15.07.2022
„Alles wirkliche Leben ist Begegnung. Wenn wir aufhören, uns zu begegnen, ist es, als hörten wir auf zu atmen!“ Das ist eine Lebensweisheit des Sozialphilosophen Martin Buber (1878 – 1965). Wie wichtig, wie lebensnotwendig und Lebensnot-wendend Begegnungen sind, das zeigen uns die Schrifttexte des heutigen Sonntags, in denen von unterschiedlichen Begegnungen die Rede ist.
Abraham und Sarah bekommen Besuch, ihnen begegnet Gott in besonderer Weise, in den drei Fremden (Gen 18, 1-10a). Und diese Begegnung endet ganz kurios: Einer der Drei verheißt Sarah, dass sie in ihrem hohen Alter noch einen Sohn gebären wird. Die Reaktion Sahras, die uns die heutige Lesung leider vorenthält, ist: Sarah lachte! Aber mit ihrem Lachen zieht sie diese Begegnung nicht ins Lächerliche. Dazu ist die Sache zu ungewöhnlich und zu ernst. Sarah freut sich einfach des Lebens und vielleicht will sie uns alle ja mit ihrem Lachen anstecken auch und gerade in den schwierigen Zeiten, die wir alle im Moment durchleben.
Im Evangelium (Lk 10. 38-42) ist es Jesus selbst, der bei Martha und Maria einkehrt. Welche Worte er für die beiden Frauen gefunden hat, das wissen wir nicht, aber sie hatten wohl ihre Wirkung. Jesus, der alte Freund der Familie wird gleichsam zum geistlichen Begleiter der beiden Frauen.
Zwei unterschiedliche Begegnungen, die aber doch Gemeinsamkeiten aufweisen.

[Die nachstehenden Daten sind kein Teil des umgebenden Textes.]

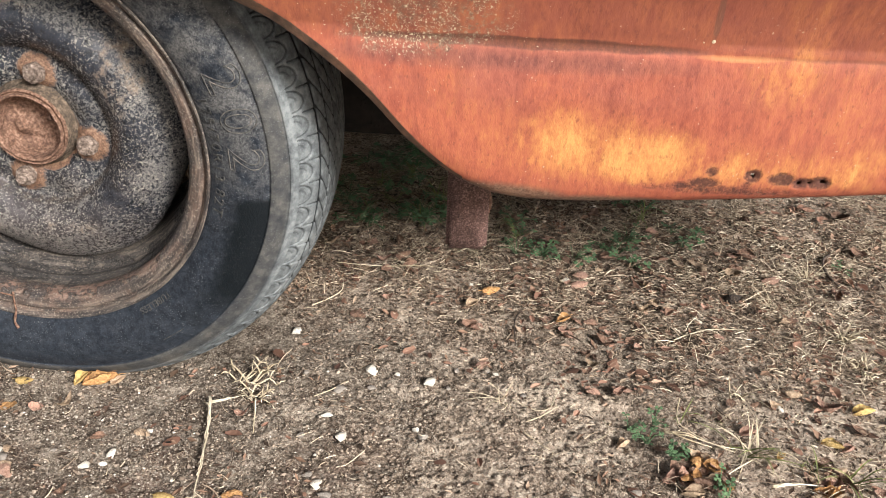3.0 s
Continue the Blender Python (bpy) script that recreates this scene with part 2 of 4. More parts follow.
    crust = m.span(m.math("ADD", m.noise(640, 4, 0.75, twist=0.6), m.math("MULTIPLY", lots, 0.10)), 0.655, 0.70)
    big = m.span(m.math("SUBTRACT", m.cells(230), m.math("MULTIPLY", m.noise(520, 4, 0.75, twist=0.8), 0.50)), -0.03, -0.09)
    pale = m.math("MULTIPLY", m.math("MAXIMUM", crust, big), m.math("MULTIPLY", lots, m.span(dusty, 0.05, 0.75)))
    chips = m.span(m.math("ADD", m.cells(230), m.math("MULTIPLY", m.noise(470, 4, 0.75, twist=0.8), 1.25)), 0.70, 0.62)
    where = m.math("ADD", m.noise(30, 3, 0.6), m.math("MULTIPLY", m.blob(x, z, 0.35, 0.365, 0.13, 0.05), 0.12))
    sparse = m.math("MULTIPLY", m.math("MULTIPLY", chips, m.span(where, 0.545, 0.60)), m.math("MULTIPLY_ADD", m.span(above, 0.50, 0.46), 0.8, 0.2))
    pale = m.math("MAXIMUM", pale, m.math("MULTIPLY", sparse, 0.85))
    pale = m.math("MAXIMUM", pale, m.span(m.blob(x, z, 0.5785, 0.3865, 0.0016, 0.0016), 0.1, 0.5))
    base = m.mix(pale, base, m.ramp(fine, [(0.35, (0.30, 0.22, 0.135)), (0.6, (0.58, 0.48, 0.33))]))
    # rust round the holes
    ring = 0.0
    for cx, cz, rx, rz, much in ((0.630, 0.2845, 0.0085, 0.0072, 1.0), (0.652, 0.2828, 0.0135, 0.0072, 1.0), (0.668, 0.2800, 0.011, 0.0065, 0.9), (0.680, 0.2812, 0.012, 0.0070, 1.0),
                                 (0.594, 0.2760, 0.016, 0.0065, 0.85), (0.578, 0.2725, 0.012, 0.005, 0.75), (0.5985, 0.2865, 0.0065, 0.0060, 0.75), (0.610, 0.270, 0.09, 0.006, 0.55), (0.627, 0.275, 0.006, 0.006, 0.6)):
        ring = m.math("MAXIMUM", ring, m.math("MULTIPLY", m.blob(x, z, cx, cz, rx, rz), much))
    rust = m.math("MULTIPLY", m.span(m.math("ADD", ring, m.math("MULTIPLY", m.math("SUBTRACT", m.noise(210, 5, 0.75), 0.5), 1.5)), 0.10, 0.75), m.span(ring, 0.0, 0.25))
    base = m.mix(m.math("MULTIPLY", rust, 0.92), base, m.ramp(m.math("ADD", m.math("MULTIPLY", fine, 0.6), m.math("MULTIPLY", mottle, 0.4)), [(0.36, (0.030, 0.014, 0.012)), (0.52, (0.072, 0.028, 0.021)), (0.66, (0.16, 0.075, 0.050))]))
    m.colour(m.mix(0.14, base, (0.03, 0.018, 0.014)))
    m.rough(m.math("ADD", m.math("MULTIPLY_ADD", mottle, 0.3, 0.38), m.math("MULTIPLY", m.math("MAXIMUM", m.math("MAXIMUM", rust, pale), m.math("MAXIMUM", fold, dull)), 0.4)))
    m.bump(m.math("ADD", m.math("ADD", mottle, m.math("MULTIPLY", pale, 1.2)), m.math("MULTIPLY", rust, -1.2)), 0.0009, 0.55)
    m.bump(m.noise(22, 3), 0.004, 0.22)
    return m.mat


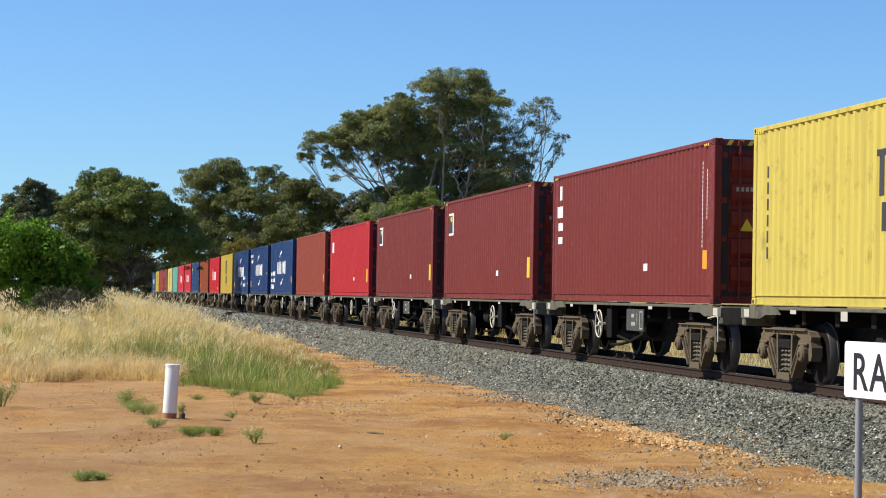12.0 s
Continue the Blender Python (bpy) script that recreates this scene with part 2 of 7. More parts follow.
RUSTY_PAD = paint("khaki_pad", (0.125, 0.112, 0.080), 0.85, gloss=0.2, dirt=(0.03, 0.02, 0.015), patches=0.6)
REFLECTOR = plain("cream_reflector", (0.50, 0.48, 0.40), 0.6)
HANDWHEEL = plain("white_enamel", (0.62, 0.59, 0.47), 0.5)
PANEL_GREY = paint("panel_grey", (0.045, 0.045, 0.040), 0.6, dirt=(0.12, 0.10, 0.08), patches=0.5)
ROD_GALV = plain("galvanised_rod", (0.52, 0.52, 0.50), 0.45, 0.2)
ROPE = plain("yellow_green_rope", (0.70, 0.75, 0.12), 0.7)

# ---- ground and track ----
def ease(a, b, x):
    s = np.clip((x - a) / (b - a), 0, 1)
    return s * s * (3 - 2 * s)


TOE = TRACK_X - 2.95            # foot of the ballast on the camera's side


def lie(x, y):
    """Height of the ground."""
    x, y = np.asarray(x, float), np.asarray(y, float)
    left = (0.62 * ease(49, 66, y) + 0.5 * ease(66, 150, y)) * ease(1.4, 6.0, TOE - x)
    right = (1.55 * ease(45, 240, y) - 0.3) * ease(TRACK_X + 3.0, TRACK_X + 9.0, x)
    near = 0.05 * np.sin(x * 0.9 + 0.3 * y) * np.sin(y * 0.35) * ease(0, 3, TOE - x)
    return left + right + near


def grass_front(x):
    """Where the grass begins."""
    return 48.9 + 0.6 * np.sin(x * 0.9) + 0.4 * np.sin(x * 2.3 + 1) - 5.4 * ease(1.2, 3.4, x) + 14.0 * ease(4.6, 8.2, x)


def grassy(x, y):
    """How thick the grass stands: 0 bare earth, 1 full."""
    x, y = np.asarray(x, float), np.asarray(y, float)
    front = grass_front(x)
    edge = TOE - 1.75 + 1.70 * ease(58, 86, y) + 0.25 * np.sin(y * 0.45)
    left = ease(-0.6, 2.2, y - front + 0.5 * np.sin(x * 5.1) * np.sin(x * 1.7)) * ease(0.0, 0.9, edge - x)
    right = ease(TRACK_X + 2.9, TRACK_X + 4.2, x)
    return np.maximum(left, right)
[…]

Während Abraham die Gäste vor dem Zelt empfängt und mit ihnen ins Gespräch kommt, ist Sarah auf sein Geheiß hin in der Küche aktiv, um das Essen für die Gäste vorzubereiten. Im Evangelium ist es Maria, die ihre ganze Aufmerksamkeit dem Gast – Jesus – schenkt, während Martha geschäftig in Haus und Küche herumwirbelt.
Naja, das ist doch völlig normal! So mögen wir vielleicht reagieren. Einer bleibt bei den Gästen und der andere sorgt dafür, dass die „Zutaten“ stimmen. Beides zusammen geht ja gar nicht. Da könnte man den Gast doch höchstens einladen, gefälligst mit anzupacken. Im Falle Jesu könnte ich mir vorstellen, dass ihm das ganz recht wäre!
Zumindest könnte man das ableiten aus der Antwort, die Jesus Martha auf ihre Beschwerde hingibt: Mach doch mal halblang. Das könne wir später doch alles gemeinsam regeln. Hör doch erst mal zu! „Du machst dir viele Sorgen und Mühen.“ Jesus weist darauf hin, dass ein großer Teil der anstrengenden Aktivitäten selbst gemacht ist. Sein ganzes Leben ist ein Plädoyer für die Einfachheit: Einfach da sein; einfach gut sein; einfach beieinander sein und teilen, was jeder beizusteuern hat; einfach handeln, wenn die Not groß ist.
Und dann noch die Feststellung: „Maria hat das bessere erwählt!“ Maria ist die besserer Zuhörerin. Sie hungert nach einer frohmachenden Botschaft, hört sich satt an der guten, nahhaften Nachricht, die Jesus ihr und ihrer Schwester Martha mitbringt. Sie lauscht, ist ganz Ohr, vergisst die Bedürfnisse des Alltags.
Dieses Evangelium richtet sich an uns alle. Es lädt uns ein, unsere Energie zielführend einzusetzen. Hören kann besser sein als Handeln. Ein erfülltes Gespräch ist besser als ein gefüllter Magen. Wir brauchen also kein schlechtes Gewissen haben: Wir dürfen die Hände in den Schoß legen, die Hände falten und mit Jesus ins Gespräch kommen. Lassen wir uns diese gute Chance nicht nehmen.